Projects are usually temporary and relatively short lived, though in the enterprise projects can be years long. They are work oriented around building, implementing, or changing software. There’s a tangible goal and when it’s achieved, the project is complete.

Ongoing services are bounded by timeline instead of scope. Support is usually a good example of the kind of work an SI will structure as an ongoing engagement. You pay a monthly retainer and get X hours of support under Y circumstances. The project is over when parties agree there are no further months.

In both project and ongoing services work, fixed and hourly billing strategies may be used.

Partnerships w/ ISVs

SIs also commonly make money via partnerships with Independent Software Vendors (ISVs). An ISV is the company that makes one of the software products that is being implemented and integrated. If you’re implementing a new ERP (say NetSuite) and working with an SI to get it done, Oracle (who makes NetSuite) is the ISV.

SIs usually get new work when someone buys a new software system that they have expertise in. So, naturally, SIs partner with the ISV who makes that software system. In doing so they get the following:

  • Privileged knowledge of product features, documentation, and roadmap
  • Sometimes, the opportunity to provide feedback
  • Co-marketing assistance to sell services side-by-side with the system
  • Referrals for business

The last one is key. The ISV often doesn’t have the capacity or maybe even the desire at all to take on the work of implementing or integrating the software they sell. Instead they refer that work to the SIs. How and when that happens is very different by ISV, but there’s usually a heavy dose of “offline” relationship management involved.

ISVs will also usually pay SIs for new customers too. If an SI registers a new lead with the ISV that turns into a software sale, there would be a kickback. Sometimes the SI acts as a “reseller” which is a deeper version of that relationship. This post dives into that more than we will here.

It’s important to know that you are the ISV’s customer and you are the SI’s customer. However, there is likely some kind of privileged relationship between the ISV and SI that you aren’t part of.

Recruiting & Placement

We aren’t going to spend a lot of time on this, but SIs also sometimes offer recruiting or placement services. The casual term “body shop” is often used. These firms aren’t really delivering projects or strategic value for clients. They are simply staffing people for specific roles with a rate markup.

Criteria For Evaluating Systems Integrators

How to precisely evaluate an SI is very dependent on your business, the nature of the work the SI does, and a host of other factors. Instead of being overly specific, this section will give you guidance on what a good SI and a not-so-good SI looks like.

Use these general guidelines to craft more specific criteria for your business.

What does an effective systems integrator look like?

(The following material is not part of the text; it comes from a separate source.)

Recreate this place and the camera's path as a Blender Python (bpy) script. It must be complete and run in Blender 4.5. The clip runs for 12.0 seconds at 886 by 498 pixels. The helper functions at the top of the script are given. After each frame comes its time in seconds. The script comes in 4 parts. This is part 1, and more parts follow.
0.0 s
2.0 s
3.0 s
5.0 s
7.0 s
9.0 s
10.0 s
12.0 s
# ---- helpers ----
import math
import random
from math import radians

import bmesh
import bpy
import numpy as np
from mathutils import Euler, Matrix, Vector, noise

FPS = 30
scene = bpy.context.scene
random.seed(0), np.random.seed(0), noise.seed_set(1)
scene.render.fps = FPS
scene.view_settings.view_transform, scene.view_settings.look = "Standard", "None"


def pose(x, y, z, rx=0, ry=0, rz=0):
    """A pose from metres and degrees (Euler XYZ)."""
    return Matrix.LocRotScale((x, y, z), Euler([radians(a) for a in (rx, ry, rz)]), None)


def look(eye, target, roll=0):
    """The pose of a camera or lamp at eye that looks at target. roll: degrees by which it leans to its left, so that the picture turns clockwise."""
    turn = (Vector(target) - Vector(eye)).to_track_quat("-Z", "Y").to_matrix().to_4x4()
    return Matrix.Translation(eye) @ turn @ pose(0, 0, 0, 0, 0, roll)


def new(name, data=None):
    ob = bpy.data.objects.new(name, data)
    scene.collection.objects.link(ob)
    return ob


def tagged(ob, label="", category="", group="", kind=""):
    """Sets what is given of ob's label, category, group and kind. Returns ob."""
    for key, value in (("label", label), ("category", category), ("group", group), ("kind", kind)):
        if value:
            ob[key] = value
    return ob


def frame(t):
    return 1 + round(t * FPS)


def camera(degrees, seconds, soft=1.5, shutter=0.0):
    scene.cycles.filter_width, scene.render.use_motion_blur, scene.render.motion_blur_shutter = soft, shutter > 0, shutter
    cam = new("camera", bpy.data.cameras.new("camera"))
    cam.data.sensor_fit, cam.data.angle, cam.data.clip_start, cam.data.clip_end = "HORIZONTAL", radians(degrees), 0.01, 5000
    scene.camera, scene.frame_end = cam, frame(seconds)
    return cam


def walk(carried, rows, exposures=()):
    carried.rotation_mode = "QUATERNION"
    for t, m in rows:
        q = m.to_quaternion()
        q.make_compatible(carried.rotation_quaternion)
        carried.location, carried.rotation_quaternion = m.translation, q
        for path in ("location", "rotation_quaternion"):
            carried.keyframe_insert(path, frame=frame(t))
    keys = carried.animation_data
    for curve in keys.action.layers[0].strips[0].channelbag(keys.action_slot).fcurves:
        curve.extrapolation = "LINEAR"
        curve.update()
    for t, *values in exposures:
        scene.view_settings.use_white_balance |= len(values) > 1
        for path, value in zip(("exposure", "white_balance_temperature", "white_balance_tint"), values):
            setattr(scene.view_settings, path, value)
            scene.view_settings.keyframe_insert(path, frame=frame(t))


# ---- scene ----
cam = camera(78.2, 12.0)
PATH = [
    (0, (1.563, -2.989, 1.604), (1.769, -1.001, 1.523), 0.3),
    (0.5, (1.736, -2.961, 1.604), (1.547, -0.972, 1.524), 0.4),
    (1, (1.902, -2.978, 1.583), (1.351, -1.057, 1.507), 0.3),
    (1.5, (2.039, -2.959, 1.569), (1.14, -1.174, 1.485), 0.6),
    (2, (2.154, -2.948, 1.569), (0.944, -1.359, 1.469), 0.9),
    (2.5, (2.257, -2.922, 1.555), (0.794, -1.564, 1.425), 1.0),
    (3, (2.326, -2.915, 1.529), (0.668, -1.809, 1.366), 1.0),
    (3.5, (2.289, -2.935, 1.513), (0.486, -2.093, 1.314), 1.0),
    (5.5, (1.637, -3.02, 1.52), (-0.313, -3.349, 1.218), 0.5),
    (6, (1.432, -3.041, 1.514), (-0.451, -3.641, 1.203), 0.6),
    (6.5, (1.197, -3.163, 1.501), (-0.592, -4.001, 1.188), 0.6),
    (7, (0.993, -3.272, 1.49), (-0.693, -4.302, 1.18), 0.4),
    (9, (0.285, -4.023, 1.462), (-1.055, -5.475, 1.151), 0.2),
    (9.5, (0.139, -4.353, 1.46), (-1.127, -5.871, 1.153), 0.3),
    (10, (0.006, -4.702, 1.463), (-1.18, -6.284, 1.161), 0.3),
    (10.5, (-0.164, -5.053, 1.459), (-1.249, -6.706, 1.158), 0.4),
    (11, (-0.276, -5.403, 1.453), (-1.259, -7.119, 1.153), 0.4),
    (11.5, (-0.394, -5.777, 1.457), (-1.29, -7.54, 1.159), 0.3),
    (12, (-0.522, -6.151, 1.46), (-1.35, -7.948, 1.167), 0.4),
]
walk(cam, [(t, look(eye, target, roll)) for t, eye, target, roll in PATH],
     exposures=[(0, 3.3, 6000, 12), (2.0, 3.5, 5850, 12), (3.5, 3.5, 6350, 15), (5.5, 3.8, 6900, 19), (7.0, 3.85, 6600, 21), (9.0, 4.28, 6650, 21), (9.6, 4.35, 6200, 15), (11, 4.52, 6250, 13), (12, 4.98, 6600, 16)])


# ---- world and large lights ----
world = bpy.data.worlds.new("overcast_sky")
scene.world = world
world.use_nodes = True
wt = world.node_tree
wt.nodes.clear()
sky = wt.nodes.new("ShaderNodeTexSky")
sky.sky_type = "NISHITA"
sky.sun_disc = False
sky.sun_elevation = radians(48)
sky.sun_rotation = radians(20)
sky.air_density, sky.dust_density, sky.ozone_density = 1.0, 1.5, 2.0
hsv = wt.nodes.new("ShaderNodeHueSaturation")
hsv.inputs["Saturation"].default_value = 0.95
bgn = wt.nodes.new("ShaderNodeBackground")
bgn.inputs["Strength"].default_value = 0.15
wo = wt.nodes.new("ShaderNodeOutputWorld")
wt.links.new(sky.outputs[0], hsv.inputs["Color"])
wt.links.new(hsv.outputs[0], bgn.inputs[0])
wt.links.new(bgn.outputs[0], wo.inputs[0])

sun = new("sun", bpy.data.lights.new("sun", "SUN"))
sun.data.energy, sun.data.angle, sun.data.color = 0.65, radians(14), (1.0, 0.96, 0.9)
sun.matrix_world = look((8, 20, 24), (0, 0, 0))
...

There are common qualities you’ll tend to see in a systems integrator who is effective. They aren’t all required, nor do they always show up exactly as described below. But you’ll tend to see them more in better SIs.

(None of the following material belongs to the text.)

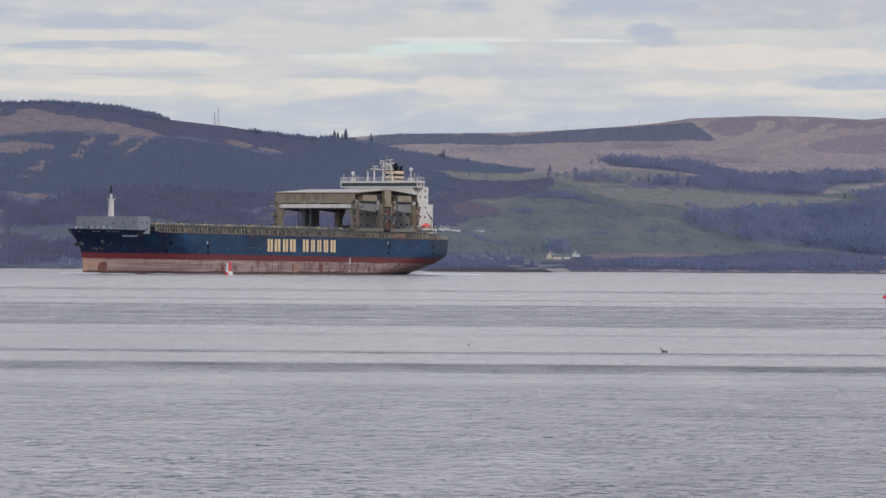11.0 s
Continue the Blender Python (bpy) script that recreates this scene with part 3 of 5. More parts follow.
def scatter(pts, step, thin=-9):
    """Loose rows of places inside an outline."""
    p = np.array(pts, float)
    x0, y0 = p.min(0)
    x1, y1 = p.max(0)
    gx, gy = np.meshgrid(np.arange(x0, x1, step), np.arange(y0, y1, step))
    gx, gy = gx.ravel() + rng.uniform(-.5, .5, gx.size) * step, gy.ravel() + rng.uniform(-.5, .5, gy.size) * step
    gap = np.sin(gx * .17 + 2 * np.sin(gy * .033)) + np.sin(gy * .051 + gx * .09) + rng.normal(0, .6, gx.size)
    ok = inside(*ragged(gx, gy, 1.8), list(pts)) & (gap > thin)
    for g in GAPS:
        ok &= ~inside(*ragged(gx, gy, 1.7), g)
    if not ok.any():
        return p[:, 0], p[:, 1]
    return gx[ok], gy[ok]


def spruce_form(seed, tiers=3, sides=5):
    r = random.Random(seed)
    v, f = [], []
    for t in range(tiers):
        z0, z1 = 0.05 + t * 0.27, 0.05 + t * 0.27 + 0.42
        rad = 0.30 * (1 - t / (tiers + 0.5))
        k = len(v)
        v.append((0, 0, min(1, z1)))
        for i in range(sides):
            a = 2 * math.pi * (i + r.random() * 0.5) / sides
            q = rad * r.uniform(0.7, 1.2)
            v.append((q * math.cos(a), q * math.sin(a), z0 + r.uniform(-.03, .03)))
        f += [(k, k + 1 + i, k + 1 + (i + 1) % sides) for i in range(sides)]
    return np.array(v), np.array(f)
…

  • Quality Delivery: This one is probably the simplest. When you ask them to do work, they deliver high quality work that does what you asked.
  • Rate and Resume Transparency: They are clear and open with who they staff for your project work, specifically their experience relative to what they charge you for the work.
  • Clear Communication: They understand how to communicate progress and especially challenges during the project. 
  • Effective Delivery Methodology: They run an intentional process that makes sure they get work done in a timely and incremental manner.
  • Demonstrated History of Success: They can point to past successful projects and past happy clients–ideally clients that look a lot like you!
  • ISV Referral: It’s not usually in the ISV’s best interest to refer a bad SI to you (it does happen though) so this can be a positive indicator.
  • Cultural Overlap: They work how you work, talk how you talk, and generally get a long with your team. This all helpful, especially when you get to the hard parts of projects or need to have difficult conversations.

It Still Might Not Matter

Even if you find an SI that checks all these boxes, it’s no silver bullet. There are even downsides to using a really effective SI:

  • Even the best SIs have projects go off the rails and incorporate hidden costs into their projects.
  • Really good SIs are rare. If they know they’re good, then they will be expensive.
  • Really good SIs also tend to be very busy and with all that demand, they are pushed to take on more work, potentially stretching their consultants’ bandwidth.
  • Really good SIs tend to make a lot of money and therefore tend to get acquired by larger companies. When that happens, everything may change quickly.
  • It’s easy to rely on a good SI, but then you’ve built really critical knowledge about your business in someone else’s company. When they leave, it walks out the door.

What does an ineffective systems integrator look like?

In some ways, an ineffective SI is just the inverse of the list above of effective SI traits. But, there are some nuances worth calling out. An ineffective SI will tend to have:

  • Lack of clarity about prices and delivery method. They may even be setting these on the fly.
  • Related to pricing, they may not be forthright with you about when they are using third-party contractors or off-shore labor.
  • They maintain a strictly transactional relationship with the ISV and don’t seem to have or to make an effort to have a strategic relationship.
  • They estimate or charge for excessive project overhead. Every project has some amount of project management, but if that’s getting close to 50% you should ask questions.
  • When technical challenges arise or difficult project conversations need to be had, the SI is not effective having those conversations with you.
  • They have high employee turnover.
  • They aren’t really able to communicate to you what their long term goals are nor how they want to work with you for the long term.

All SIs have some amount of these, but if these are really showing up, they are good indicators that you have a questionable SI.

Conclusion: Trust But Verify

Systems integrators are an common part of the modern tech landscape. Many of them are great, even if still pricy. Much more of them are less than great.

It’s important to build a habit of evaluating these SIs, because they will play a key role in the success of your business. Letting the wrong SI in the door can cause years of strife.